MCTの末席を頂戴して以来、どこを歩いても町中華らしき店に目が向くようになった。
そして気がついたこと。
自宅周辺に、ずいぶんと町中華が多いのである。
私が住む、亀有と綾瀬の間のエリアでは、「町中華が絶滅の危機」というMCTの共通認識が揺らぐほど、現役の町中華がそこらじゅうにある。
思えば付近には、銭湯もまだまだ複数残っている。
もしかしてこのあたりは、時間の流れがゆるやかな、貴重な文化保護区なのではないか?
しかも、この地域に40年以上住む義母に聞くと、かつてはさらに数多くの店があちこちにあったそうだ。
調べてみると、亀有を含めた葛飾地域は、戦災で都心を焼け出されてきた人が多く移り住んだ土地という。
また高度成長期には、北関東や東北から出てきた人も多かったようだ。
いずれも若く、単身または小家族の労働者世帯であり、飲食店がはやった。
なるほど、町中華が栄えた他のエリアと同じような条件がそろっていたわけだ。
特に、亀有駅の少し西の五叉路か、大谷田橋まで抜ける名もない区道(最近、「葛西用水桜通り」なる愛称がつけられたが)沿いには、文字通り軒を連ねるように飲食店が並んでいたという。
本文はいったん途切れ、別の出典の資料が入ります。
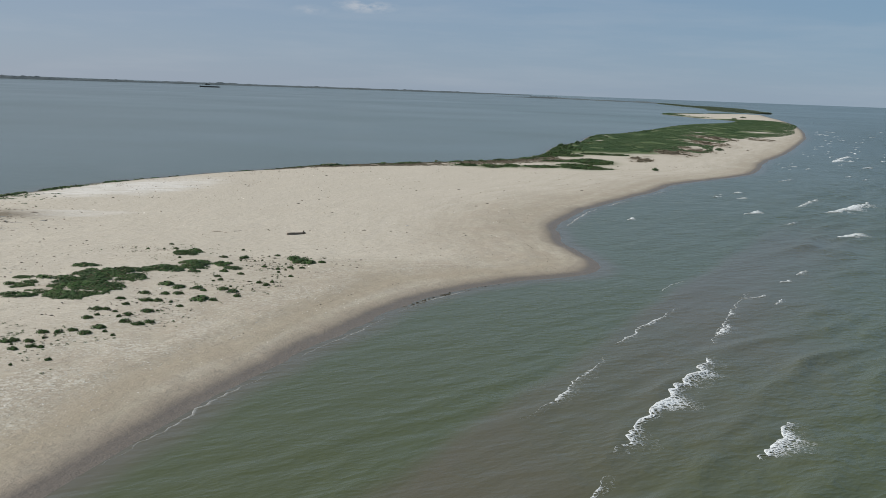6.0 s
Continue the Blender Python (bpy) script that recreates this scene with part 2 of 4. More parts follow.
def mix(n, l, fac, a, b, kind="MIX"):
    m = n.new("ShaderNodeMix")
    m.data_type, m.blend_type = "RGBA", kind
    for i, v in ((0, fac), (6, a), (7, b)):
        if isinstance(v, (int, float)):
            m.inputs[i].default_value = v
        elif isinstance(v, tuple):
            m.inputs[i].default_value = (*v, 1)
        else:
            l.new(v, m.inputs[i])
    return m.outputs[2]


def attr(n, name):
    a = n.new("ShaderNodeAttribute")
    a.attribute_name = name
    return a.outputs["Fac"]


def bump(n, l, b, h, strength, dist, chain=None):
    k = n.new("ShaderNodeBump")
    k.inputs["Strength"].default_value, k.inputs["Distance"].default_value = strength, dist
    l.new(h, k.inputs["Height"])
    if chain is not None:
        l.new(chain, k.inputs["Normal"])
    l.new(k.outputs[0], b.inputs["Normal"])
    return k.outputs[0]


def ridged(n, l, v):
    """Crests out of smooth noise."""
    a = math_node(n, l, "ABSOLUTE", math_node(n, l, "SUBTRACT", math_node(n, l, "MULTIPLY", v, 2.0), 1.0), 0)
    return math_node(n, l, "SUBTRACT", 1.0, a)


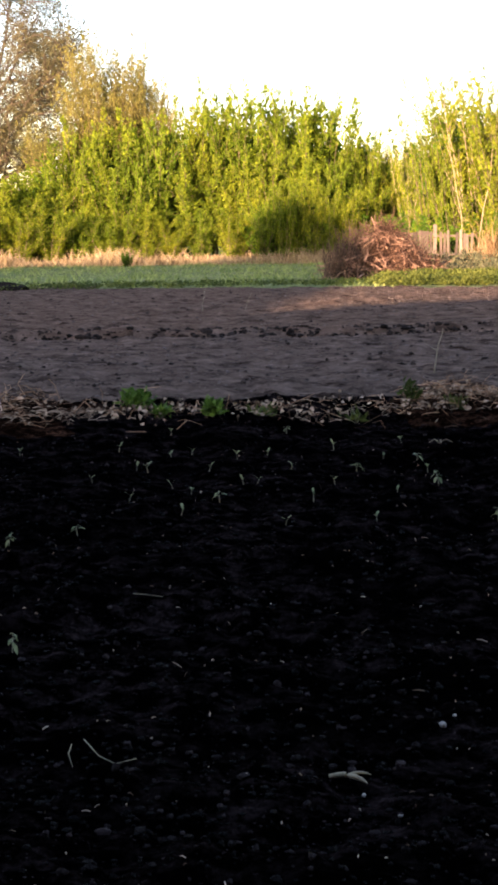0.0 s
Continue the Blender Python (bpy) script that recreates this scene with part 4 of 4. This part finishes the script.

というわけで、まずはご近所町中華を制覇してみようと思う。
一店目は、「清華飯店」。
店構えといい、メニューといい、どこに出しても恥ずかしくない、手本のような町中華だった。
店に入ると、客はいない。
カウンターで新聞を読んでいたご主人と目が合う。
ややコワモテで、思わず腰が引ける。
「えーっと……やってます?」
「はいはい」
やにわに立ち上がり、厨房に入るご主人。
席につき、店内を見回す。
店の柱にあわせてテーブルを切るという、リフォームの匠ばりの大胆な発想が光る。
メニューを見る。
わけのわからない料理が多数。
もちろん、カツ丼もカレーもある。ザッツ町中華。
その中から、「中華ランチ」を選んでみた。
自分の信条として、「その店の名物料理を食べる」というものがあるからだ。
さらに、“揚げ卵”というナゾの料理が添えられていることも興味を引いた。
スマホを見るふりをしてご主人の様子をうかがう。
どうやら揚げ物は作り置きではなく、いちいち揚げてくれるようだ。
しかし、昼時に客が俺ひとりって、ちょっとやばくないか?
ふと見ると、おかもちが小物入れになっている。
出前の注文もないってこと?
数分して、出てきたのがこれ。
ライスがチキンライスなどと同じような型になっているのが、うれしいインパクトだ。
たぶんカレーなんかもこうして提供されるんだね。
このセンス、まさに町中華!
そして期待の揚げ卵は……ゆで卵を丸ごと揚げただけだった(^-^;)。
だがお味のほうが、これがなかなかなのだ。
うま煮はメシと合わせて食べるとちょうどいい味加減だし、
なんといっても一口カツが、(肉が薄いのもあるが)サクサクとうまいのだ。
もちろんこちらの味付けも絶妙。
あっという間に完食である。
ボリュームもまずまず。これで890円は悪くない。
お勘定に立つと、おかみさんが聞いてきた。
「おいしかった?」
「ええ。とくにカツとうま煮が。僕一人のために揚げ物させちゃってすみません」
「いいのよ。うちはいつも揚げたてが自慢なの」
コワモテに見えたご主人も、明るく口を挟んできた。
「中華ランチは、ランチって名前だけど、人気あるから夜の飲み時間にも出してるんだよ」
なるほど、夜もやってるのか。もかしたらそちらが主な収入になっているのかも。
「こちらのお店はもう長いことやってるんですか?」
「俺が2歳のころからだから、もう50年くらいになるね」
「この人のお父さんが開いたの」
「むかしはもっといっぱい店があったんだよ。それこそ、この道の左右は、食べ物屋だらけだった。今はだいぶ減っちゃったけどね」
働き盛りの2代目が守る町中華。
少なくともあと10年くらいは、続いてくれそうだ。
でももし心配な人がいたら、3代目を継いでみるのはどうでしょう。
かわいいJKの娘さんがいたので、その婿として。